→ **Aim of the task**: Each line below should be retyped exactly, with no pictures.

──────── Supplied information

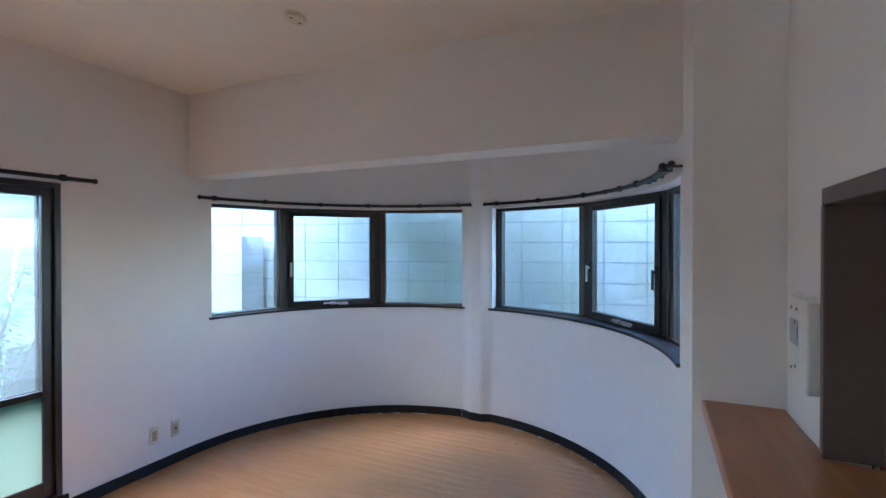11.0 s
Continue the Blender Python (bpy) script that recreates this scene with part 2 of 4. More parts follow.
def cyl(bm, a, b, r0, r1=None, n=14, caps=True):
    a, b = Vector(a), Vector(b)
    r1 = r0 if r1 is None else r1
    d = b - a
    m = Matrix.Translation((a + b) / 2) @ d.to_track_quat("Z", "Y").to_matrix().to_4x4()
    bmesh.ops.create_cone(bm, cap_ends=caps, segments=n, radius1=r0, radius2=r1, depth=d.length, matrix=m)
    return bm


def ball(bm, c, sx, sy, sz, u=14, v=9):
    bmesh.ops.create_uvsphere(bm, u_segments=u, v_segments=v, radius=1.0, matrix=Matrix.Translation(c) @ Matrix.Diagonal((sx, sy, sz, 1)))
    return bm


def tube(bm, pts, r, n=8):
    """A round bar along a line of points."""
    rings = []
    for i, p in enumerate(pts):
        p = Vector(p)
        d = (Vector(pts[min(i + 1, len(pts) - 1)]) - Vector(pts[max(i - 1, 0)])).normalized()
        q = d.to_track_quat("Z", "Y").to_matrix()
        rings.append([bm.verts.new(p + q @ Vector((r * math.cos(k * math.tau / n), r * math.sin(k * math.tau / n), 0))) for k in range(n)])
    for a, b in zip(rings, rings[1:]):
        for k in range(n):
            bm.faces.new((a[k], a[(k + 1) % n], b[(k + 1) % n], b[k]))
    bm.faces.new(rings[0][::-1])
    bm.faces.new(rings[-1])
    return bm


def prism(bm, outline, z0, z1):
    """An upright solid over an outline in plan."""
    lo = [bm.verts.new((x, y, z0)) for x, y in outline]
    hi = [bm.verts.new((x, y, z1)) for x, y in outline]
    n = len(outline)
    for i in range(n):
        bm.faces.new((lo[i], lo[(i + 1) % n], hi[(i + 1) % n], hi[i]))
    bm.faces.new(hi)
    bm.faces.new(lo[::-1])
    return bm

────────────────

→ **Task response**:
11.0 s
Continue the Blender Python (bpy) script that recreates this scene with part 2 of 4. More parts follow.
def cyl(bm, a, b, r0, r1=None, n=14, caps=True):
    a, b = Vector(a), Vector(b)
    r1 = r0 if r1 is None else r1
    d = b - a
    m = Matrix.Translation((a + b) / 2) @ d.to_track_quat("Z", "Y").to_matrix().to_4x4()
    bmesh.ops.create_cone(bm, cap_ends=caps, segments=n, radius1=r0, radius2=r1, depth=d.length, matrix=m)
    return bm


def ball(bm, c, sx, sy, sz, u=14, v=9):
    bmesh.ops.create_uvsphere(bm, u_segments=u, v_segments=v, radius=1.0, matrix=Matrix.Translation(c) @ Matrix.Diagonal((sx, sy, sz, 1)))
    return bm


def tube(bm, pts, r, n=8):
    """A round bar along a line of points."""
    rings = []
    for i, p in enumerate(pts):
        p = Vector(p)
        d = (Vector(pts[min(i + 1, len(pts) - 1)]) - Vector(pts[max(i - 1, 0)])).normalized()
        q = d.to_track_quat("Z", "Y").to_matrix()
        rings.append([bm.verts.new(p + q @ Vector((r * math.cos(k * math.tau / n), r * math.sin(k * math.tau / n), 0))) for k in range(n)])
    for a, b in zip(rings, rings[1:]):
        for k in range(n):
            bm.faces.new((a[k], a[(k + 1) % n], b[(k + 1) % n], b[k]))
    bm.faces.new(rings[0][::-1])
    bm.faces.new(rings[-1])
    return bm


def prism(bm, outline, z0, z1):
    """An upright solid over an outline in plan."""
    lo = [bm.verts.new((x, y, z0)) for x, y in outline]
    hi = [bm.verts.new((x, y, z1)) for x, y in outline]
    n = len(outline)
    for i in range(n):
        bm.faces.new((lo[i], lo[(i + 1) % n], hi[(i + 1) % n], hi[i]))
    bm.faces.new(hi)
    bm.faces.new(lo[::-1])
    return bm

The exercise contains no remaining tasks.